More chaos in Lesotho after attempt on top official's life
Attack on military commander follows apparent coup that forced prime minister to flee country
The attempted assassination of a top military commander plunged Lesotho into further turmoil yesterday, following an apparent coup that forced the prime minister to flee to neighbouring South Africa.
Gunmen attacked the Maseru home of Lieutenant General Maaparankoe Mahao, district police commissioner Mofokeng Kolo confirmed, deepening a seeming battle for control of the military.
The pre-dawn attack was reportedly unsuccessful, killing only a dog, but Mahao's whereabouts are now unknown. Mahao had been appointed head of the Lesotho Defence Force by Prime Minister Tom Thabane shortly before he was forced to flee to South Africa in the early hours of Saturday.
Low-ranking soldiers said it was unclear who was now giving their orders. They remain confined to barracks.
As some life returned to Lesotho's streets yesterday, it was not clear who was in charge of this beautiful but poor mountainous kingdom of two million people. The size of Belgium, Lesotho is surrounded on all sides by South Africa.
Thabane is across the South African border in Ladybrand, unable or unwilling to return.

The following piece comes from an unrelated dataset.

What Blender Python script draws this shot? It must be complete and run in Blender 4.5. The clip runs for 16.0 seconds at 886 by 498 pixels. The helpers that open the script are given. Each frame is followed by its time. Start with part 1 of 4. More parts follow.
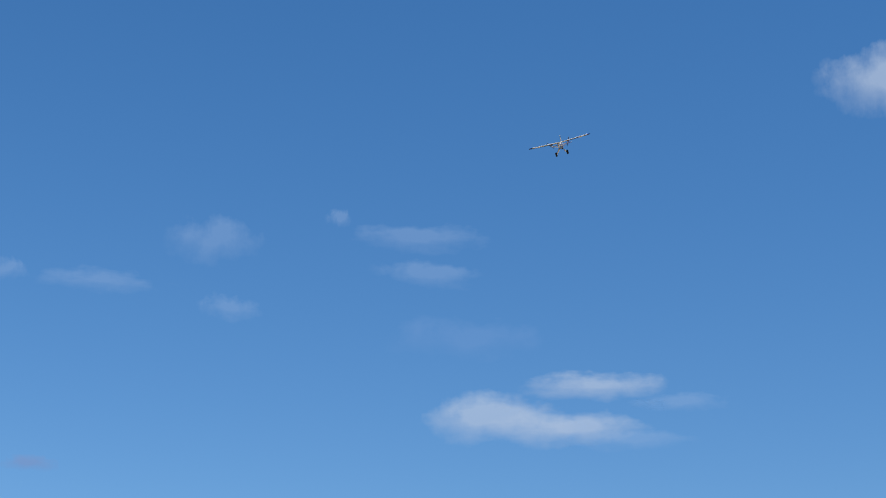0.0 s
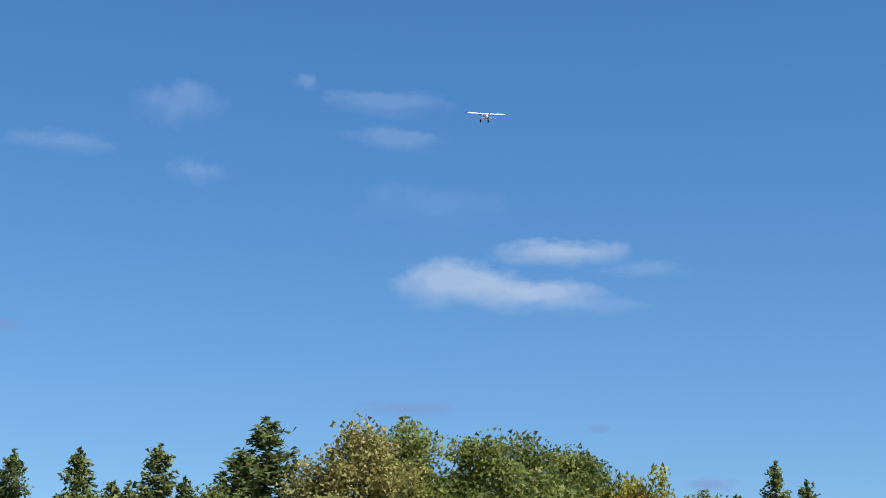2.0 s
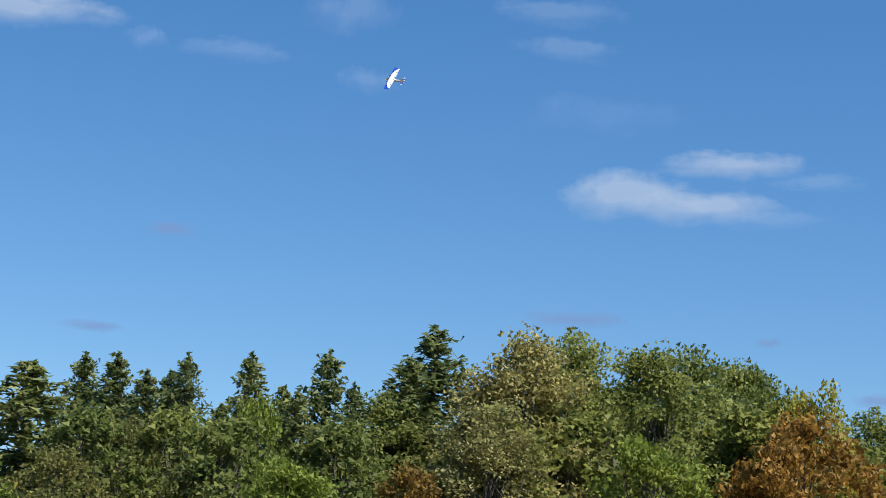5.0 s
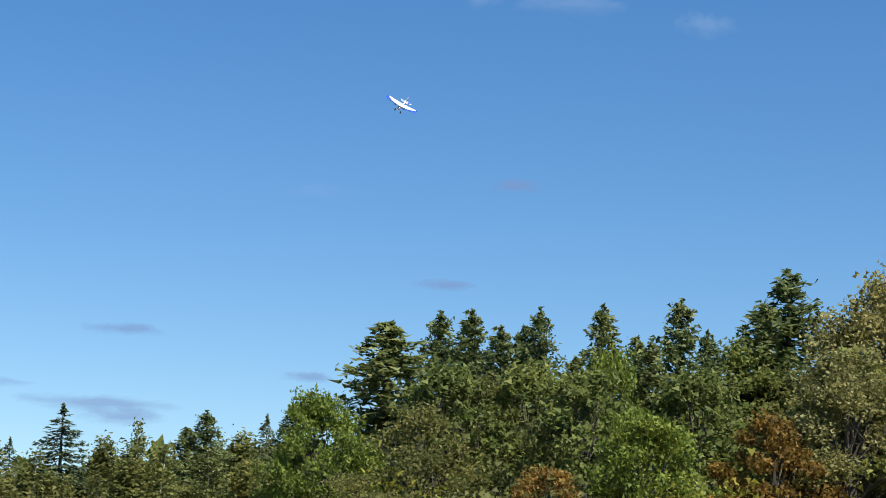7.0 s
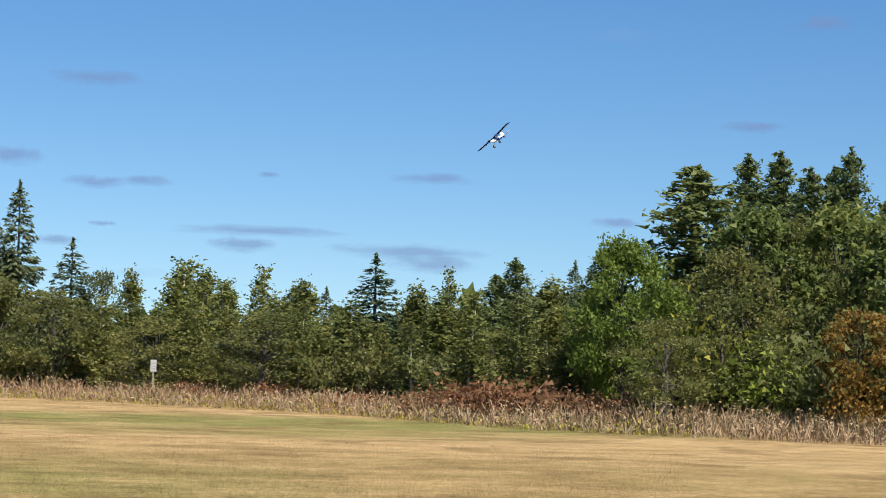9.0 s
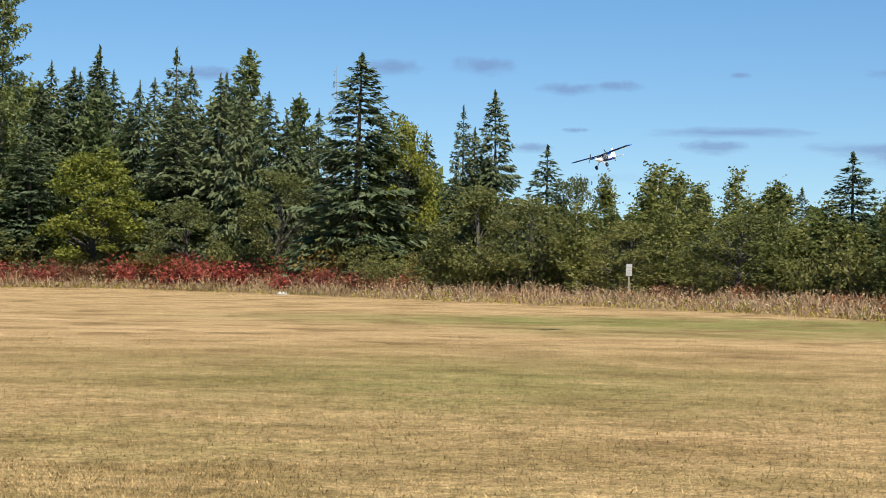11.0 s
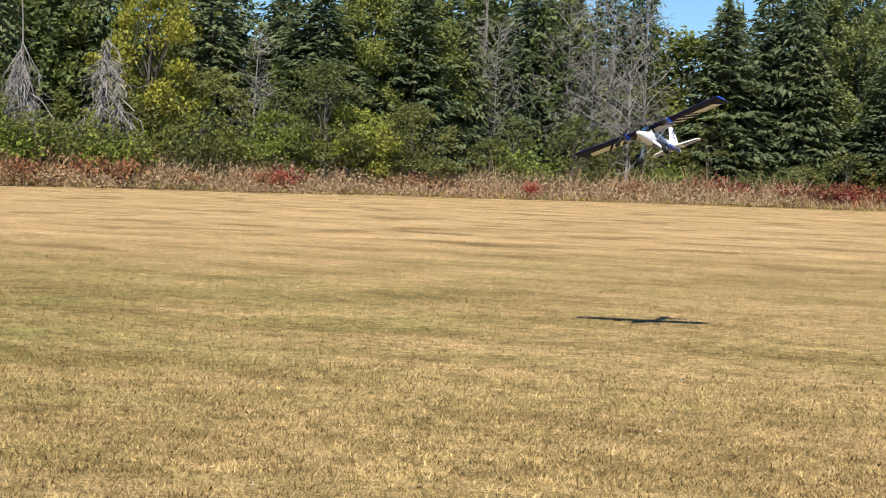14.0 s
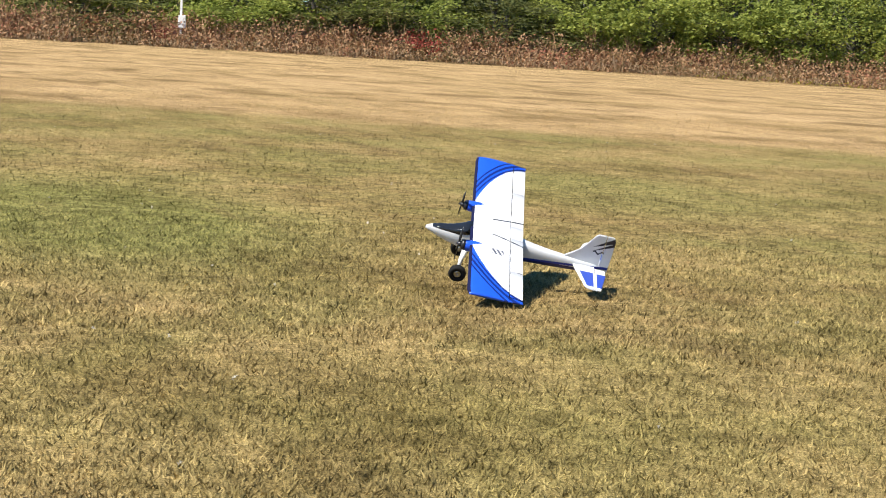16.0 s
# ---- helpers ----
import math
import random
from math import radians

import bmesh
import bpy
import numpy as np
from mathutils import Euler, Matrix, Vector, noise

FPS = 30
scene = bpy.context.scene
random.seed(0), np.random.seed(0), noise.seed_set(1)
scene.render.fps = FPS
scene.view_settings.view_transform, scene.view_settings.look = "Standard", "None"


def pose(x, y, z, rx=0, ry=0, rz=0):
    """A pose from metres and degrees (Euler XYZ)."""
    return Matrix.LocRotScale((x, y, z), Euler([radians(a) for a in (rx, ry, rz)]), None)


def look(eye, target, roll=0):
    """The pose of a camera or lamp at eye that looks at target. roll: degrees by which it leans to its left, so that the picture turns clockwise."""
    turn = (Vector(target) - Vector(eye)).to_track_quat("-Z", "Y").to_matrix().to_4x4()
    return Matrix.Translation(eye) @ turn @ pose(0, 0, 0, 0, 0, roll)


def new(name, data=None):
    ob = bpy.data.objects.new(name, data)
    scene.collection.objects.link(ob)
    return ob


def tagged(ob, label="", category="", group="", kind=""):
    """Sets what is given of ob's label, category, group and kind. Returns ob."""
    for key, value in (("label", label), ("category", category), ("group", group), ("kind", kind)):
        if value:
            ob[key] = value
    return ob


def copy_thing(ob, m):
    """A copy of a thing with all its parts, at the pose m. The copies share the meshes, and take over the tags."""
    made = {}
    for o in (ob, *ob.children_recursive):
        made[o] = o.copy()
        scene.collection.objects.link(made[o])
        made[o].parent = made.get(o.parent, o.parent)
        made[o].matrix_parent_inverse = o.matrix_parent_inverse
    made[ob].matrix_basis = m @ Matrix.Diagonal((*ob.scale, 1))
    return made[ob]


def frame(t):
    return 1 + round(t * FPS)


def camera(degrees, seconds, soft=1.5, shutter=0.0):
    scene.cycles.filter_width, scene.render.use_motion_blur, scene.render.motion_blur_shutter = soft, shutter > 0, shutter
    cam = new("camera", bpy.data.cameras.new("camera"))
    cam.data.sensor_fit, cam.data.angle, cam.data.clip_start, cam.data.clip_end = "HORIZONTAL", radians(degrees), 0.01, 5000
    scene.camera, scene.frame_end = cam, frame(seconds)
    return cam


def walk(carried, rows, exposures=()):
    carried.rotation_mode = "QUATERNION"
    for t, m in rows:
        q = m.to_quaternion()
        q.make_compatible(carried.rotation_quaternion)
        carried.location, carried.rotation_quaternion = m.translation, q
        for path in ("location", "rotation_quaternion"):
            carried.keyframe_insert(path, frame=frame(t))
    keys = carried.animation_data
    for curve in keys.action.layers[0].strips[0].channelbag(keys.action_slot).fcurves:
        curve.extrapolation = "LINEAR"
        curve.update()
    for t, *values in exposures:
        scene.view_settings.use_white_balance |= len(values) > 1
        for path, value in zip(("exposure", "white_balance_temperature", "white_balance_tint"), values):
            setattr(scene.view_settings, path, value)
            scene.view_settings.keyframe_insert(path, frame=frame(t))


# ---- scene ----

EYE = (0.0, 0.0, 1.6)


def aim(yaw, pitch, roll):
    """The camera at its stand, turned left of +y by yaw and up by pitch."""
    a, b = radians(yaw), radians(pitch)
    way = Vector((-math.sin(a) * math.cos(b), math.cos(a) * math.cos(b), math.sin(b)))
    return look(EYE, Vector(EYE) + way, roll)


cam = camera(26.73, 16.0, soft=1.0, shutter=0.03)
walk(cam, [
    (0, aim(-38.37, 17.95, 1.00)),
    (0.5, aim(-38.98, 16.79, 1.07)),
    (1, aim(-39.04, 15.82, 0.93)),
    (1.5, aim(-39.27, 14.84, 1.22)),
    (2, aim(-39.52, 13.85, 1.31)),
    (2.5, aim(-39.61, 12.97, 1.72)),
    (3, aim(-39.36, 12.26, 2.20)),
    (3.2, aim(-39.11, 12.01, 2.46)),
    (5.3, aim(-32.99, 10.76, 2.89)),
    (5.5, aim(-32.00, 10.68, 2.69)),
    (6, aim(-29.24, 10.37, 2.40)),
    (6.5, aim(-26.33, 9.79, 2.19)),
    (7, aim(-23.60, 8.93, 2.10)),
    (7.5, aim(-21.22, 7.75, 2.07)),
    (8, aim(-19.05, 6.39, 2.04)),
    (8.2, aim(-18.20, 5.85, 2.01)),
    (10.3, aim(-5.84, 1.50, 1.18)),
    (10.5, aim(-4.23, 1.22, 1.07)),
    (11, aim(0.06, 0.58, 1.05)),
    (11.5, aim(4.62, -0.12, 1.16)),
    (12, aim(9.18, -0.88, 1.39)),
    (12.5, aim(13.38, -1.69, 1.64)),
    (13, aim(17.11, -2.37, 1.90)),
    (13.5, aim(20.90, -2.65, 2.07)),
    (14, aim(25.81, -2.49, 2.15)),
    (14.5, aim(32.98, -2.38, 2.41)),
    (15, aim(42.86, -2.95, 2.57)),
    (15.3, aim(49.94, -3.70, 2.50)),
    (15.5, aim(54.93, -4.37, 2.72)),
    (15.8, aim(62.50, -5.73, 3.92)),
    (16, aim(67.35, -6.67, 3.44)),
], exposures=[(0, 0.72), (0.5, 0.76), (1.0, 0.81), (1.5, 0.84), (2.5, 0.82), (7.5, 0.79), (10.5, 0.66), (12.0, 0.66), (13.0, 0.76), (14.0, 0.82), (16.0, 0.84)])

# ---- light ----
SUN_HIGH, SUN_TURN = radians(53), radians(199.6)
SUN_WAY = Vector((-math.sin(SUN_TURN) * math.cos(SUN_HIGH), math.cos(SUN_TURN) * math.cos(SUN_HIGH), math.sin(SUN_HIGH)))
world = bpy.data.worlds.new("sky")
scene.world = world
world.use_nodes = True
wn = world.node_tree
sky = wn.nodes.new("ShaderNodeTexSky")
sky.sky_type, sky.sun_disc = "NISHITA", False
sky.sun_elevation, sky.sun_rotation = SUN_HIGH, math.atan2(SUN_WAY.x, SUN_WAY.y)
sky.air_density, sky.dust_density, sky.ozone_density = 1.0, 0.0, 3.0
back = wn.nodes["Background"]
tone = wn.nodes.new("ShaderNodeHueSaturation")
tone.inputs["Saturation"].default_value, tone.inputs["Value"].default_value = 1.29, 1.0
tone.inputs["Hue"].default_value = 0.503
wn.links.new(sky.outputs[0], tone.inputs["Color"])
# the clear dry air keeps its blue down to the treetops
way = wn.nodes.new("ShaderNodeTexCoord")
lift = wn.nodes.new("ShaderNodeMapping")
lift.inputs["Location"].default_value, lift.inputs["Scale"].default_value = (0, 0, 0.055), (1, 1, 0.9)
wn.links.new(way.outputs["Generated"], lift.inputs["Vector"])
wn.links.new(lift.outputs[0], sky.inputs["Vector"])
wn.links.new(tone.outputs[0], back.inputs[0])
back.inputs[1].default_value = 0.0765
lamp = bpy.data.lights.new("sun", "SUN")
lamp.energy, lamp.angle, lamp.color = 5.0, radians(0.53), (1.0, 0.94, 0.84)
sun = new("sun", lamp)
sun.matrix_world = look(SUN_WAY * 60, (0, 0, 0))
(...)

"I have been removed from control not by the people but by the armed forces, and that is illegal," he said.
Meanwhile, Deputy Prime Minister Mothejoa Metsing said he had left Lesotho for talks in Pretoria, the South African capital. "It is through the invitation of the South African president", who currently heads regional bloc the Southern African Development Community's security committee, Metsing said.
"There is no coup in Lesotho," he insisted.
In the absence of the premier and his deputy, constitutionally the Minister of Public Service Motloheloa Phooko was in charge of the kingdom, he added.
Phooko is a member of Metsing's Lesotho Congress for Democracy party, which was in an uneasy coalition government with Thabane. The party has also denied allegations of involvement in the coup.
Amid the political turmoil, Maseru's residents stocked up on food and basic necessities.
"People are worried what will happen, because 'no work, no pay'," said fruit and vegetable vendor Kamele Pakisi.
Worshippers filled the city's cathedral as normal, but many feared for what lay ahead.
Some worry a mass anti-government demonstration that was planned for today could bring a new chapter of violence.